## GOAL OF THE EXERCISE:
Retype exactly the lines from the first one through the line with "corner of the", including both ends; skip any pictures.
━━━━━━
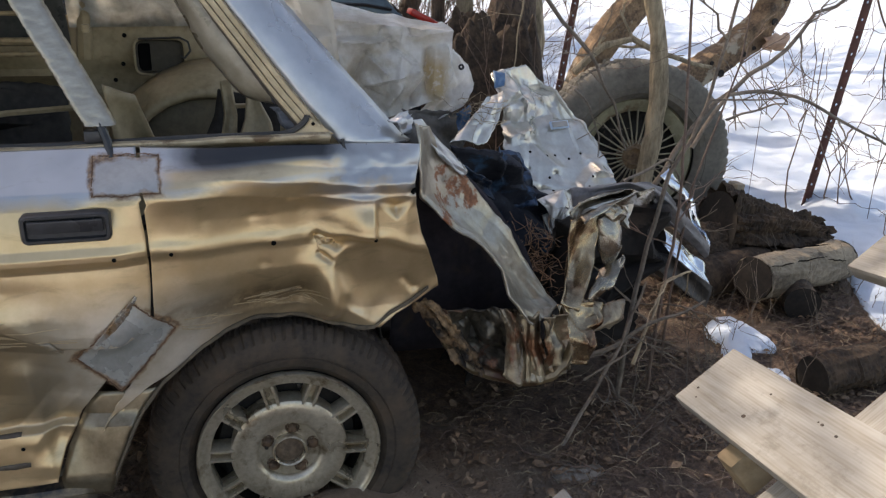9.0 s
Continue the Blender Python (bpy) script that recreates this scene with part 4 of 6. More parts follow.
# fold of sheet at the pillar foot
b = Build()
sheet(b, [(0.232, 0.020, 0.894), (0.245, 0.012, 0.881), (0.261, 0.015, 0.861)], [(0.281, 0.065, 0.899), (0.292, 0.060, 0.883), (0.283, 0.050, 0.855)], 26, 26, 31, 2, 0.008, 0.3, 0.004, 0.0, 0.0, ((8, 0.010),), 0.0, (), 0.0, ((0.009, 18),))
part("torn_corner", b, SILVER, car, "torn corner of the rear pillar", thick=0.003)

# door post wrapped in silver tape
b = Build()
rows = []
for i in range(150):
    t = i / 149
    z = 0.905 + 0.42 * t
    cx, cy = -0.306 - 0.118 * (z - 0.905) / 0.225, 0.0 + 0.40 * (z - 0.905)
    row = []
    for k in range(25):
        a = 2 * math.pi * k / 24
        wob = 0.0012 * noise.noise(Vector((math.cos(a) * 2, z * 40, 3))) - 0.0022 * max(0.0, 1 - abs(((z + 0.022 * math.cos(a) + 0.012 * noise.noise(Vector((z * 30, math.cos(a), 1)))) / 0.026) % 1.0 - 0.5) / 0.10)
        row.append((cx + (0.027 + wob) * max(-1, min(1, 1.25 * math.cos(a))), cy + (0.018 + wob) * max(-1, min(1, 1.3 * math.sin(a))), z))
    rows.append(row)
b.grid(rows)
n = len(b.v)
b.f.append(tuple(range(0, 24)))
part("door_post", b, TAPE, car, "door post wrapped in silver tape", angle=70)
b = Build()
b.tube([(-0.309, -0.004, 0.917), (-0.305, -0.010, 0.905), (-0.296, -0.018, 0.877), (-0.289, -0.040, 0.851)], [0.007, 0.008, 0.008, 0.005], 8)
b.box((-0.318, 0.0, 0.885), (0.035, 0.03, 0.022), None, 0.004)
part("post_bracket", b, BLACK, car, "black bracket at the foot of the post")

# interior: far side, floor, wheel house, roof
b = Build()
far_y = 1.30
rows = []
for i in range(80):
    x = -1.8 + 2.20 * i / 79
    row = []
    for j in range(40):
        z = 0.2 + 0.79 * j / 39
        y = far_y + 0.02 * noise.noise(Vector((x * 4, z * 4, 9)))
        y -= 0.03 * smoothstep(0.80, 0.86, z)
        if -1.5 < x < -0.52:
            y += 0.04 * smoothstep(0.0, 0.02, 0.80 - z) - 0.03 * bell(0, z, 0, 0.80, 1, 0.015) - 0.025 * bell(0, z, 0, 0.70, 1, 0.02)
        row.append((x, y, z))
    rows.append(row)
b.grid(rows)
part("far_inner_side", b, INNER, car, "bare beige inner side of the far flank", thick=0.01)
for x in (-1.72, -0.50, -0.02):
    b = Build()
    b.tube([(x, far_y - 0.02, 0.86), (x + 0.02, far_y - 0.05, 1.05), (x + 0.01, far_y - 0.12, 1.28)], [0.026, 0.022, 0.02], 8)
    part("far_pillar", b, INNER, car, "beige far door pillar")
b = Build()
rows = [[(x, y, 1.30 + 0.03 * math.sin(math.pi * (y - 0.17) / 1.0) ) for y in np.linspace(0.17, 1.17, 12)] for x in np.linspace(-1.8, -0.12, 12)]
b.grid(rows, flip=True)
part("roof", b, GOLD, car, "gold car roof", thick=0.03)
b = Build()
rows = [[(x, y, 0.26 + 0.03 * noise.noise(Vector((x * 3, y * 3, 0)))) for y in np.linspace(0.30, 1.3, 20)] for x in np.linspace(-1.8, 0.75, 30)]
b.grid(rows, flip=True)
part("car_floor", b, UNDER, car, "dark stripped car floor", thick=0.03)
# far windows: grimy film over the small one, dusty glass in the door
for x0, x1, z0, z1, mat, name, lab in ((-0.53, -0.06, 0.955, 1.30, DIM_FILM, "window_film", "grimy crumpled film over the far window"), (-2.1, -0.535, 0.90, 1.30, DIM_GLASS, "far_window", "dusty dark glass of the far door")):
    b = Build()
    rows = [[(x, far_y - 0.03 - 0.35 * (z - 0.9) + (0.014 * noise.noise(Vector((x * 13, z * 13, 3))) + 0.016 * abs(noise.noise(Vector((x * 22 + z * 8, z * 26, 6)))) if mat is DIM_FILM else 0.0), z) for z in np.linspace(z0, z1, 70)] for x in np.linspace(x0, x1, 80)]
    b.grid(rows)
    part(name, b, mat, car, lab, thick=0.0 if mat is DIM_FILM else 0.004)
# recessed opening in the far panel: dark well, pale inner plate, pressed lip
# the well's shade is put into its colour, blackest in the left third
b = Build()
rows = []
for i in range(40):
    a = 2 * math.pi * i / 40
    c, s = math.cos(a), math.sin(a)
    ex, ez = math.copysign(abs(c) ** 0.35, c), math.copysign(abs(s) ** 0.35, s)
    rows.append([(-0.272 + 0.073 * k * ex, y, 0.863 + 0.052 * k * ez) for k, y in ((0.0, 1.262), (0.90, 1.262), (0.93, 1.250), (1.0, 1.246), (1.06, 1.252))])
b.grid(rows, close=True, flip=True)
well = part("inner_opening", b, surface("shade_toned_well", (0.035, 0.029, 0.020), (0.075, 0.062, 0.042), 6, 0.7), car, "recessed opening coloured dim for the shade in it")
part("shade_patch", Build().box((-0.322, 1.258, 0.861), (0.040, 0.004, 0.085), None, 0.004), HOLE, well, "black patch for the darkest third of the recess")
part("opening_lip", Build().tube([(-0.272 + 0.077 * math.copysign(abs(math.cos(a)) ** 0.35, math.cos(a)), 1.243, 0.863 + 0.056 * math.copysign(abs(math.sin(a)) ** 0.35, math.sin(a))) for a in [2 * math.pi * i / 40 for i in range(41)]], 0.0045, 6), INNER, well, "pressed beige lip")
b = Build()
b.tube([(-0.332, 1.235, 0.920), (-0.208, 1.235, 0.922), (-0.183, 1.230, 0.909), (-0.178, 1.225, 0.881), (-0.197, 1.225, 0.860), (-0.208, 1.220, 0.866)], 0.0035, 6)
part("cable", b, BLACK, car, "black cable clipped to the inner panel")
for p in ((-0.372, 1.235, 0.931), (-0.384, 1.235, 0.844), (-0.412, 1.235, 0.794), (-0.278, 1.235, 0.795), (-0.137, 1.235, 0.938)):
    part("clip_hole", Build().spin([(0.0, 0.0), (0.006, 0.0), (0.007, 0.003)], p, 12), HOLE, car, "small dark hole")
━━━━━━
## TASK RESPONSE:
9.0 s
Continue the Blender Python (bpy) script that recreates this scene with part 4 of 6. More parts follow.
# fold of sheet at the pillar foot
b = Build()
sheet(b, [(0.232, 0.020, 0.894), (0.245, 0.012, 0.881), (0.261, 0.015, 0.861)], [(0.281, 0.065, 0.899), (0.292, 0.060, 0.883), (0.283, 0.050, 0.855)], 26, 26, 31, 2, 0.008, 0.3, 0.004, 0.0, 0.0, ((8, 0.010),), 0.0, (), 0.0, ((0.009, 18),))
part("torn_corner", b, SILVER, car, "torn corner of the rear pillar", thick=0.003)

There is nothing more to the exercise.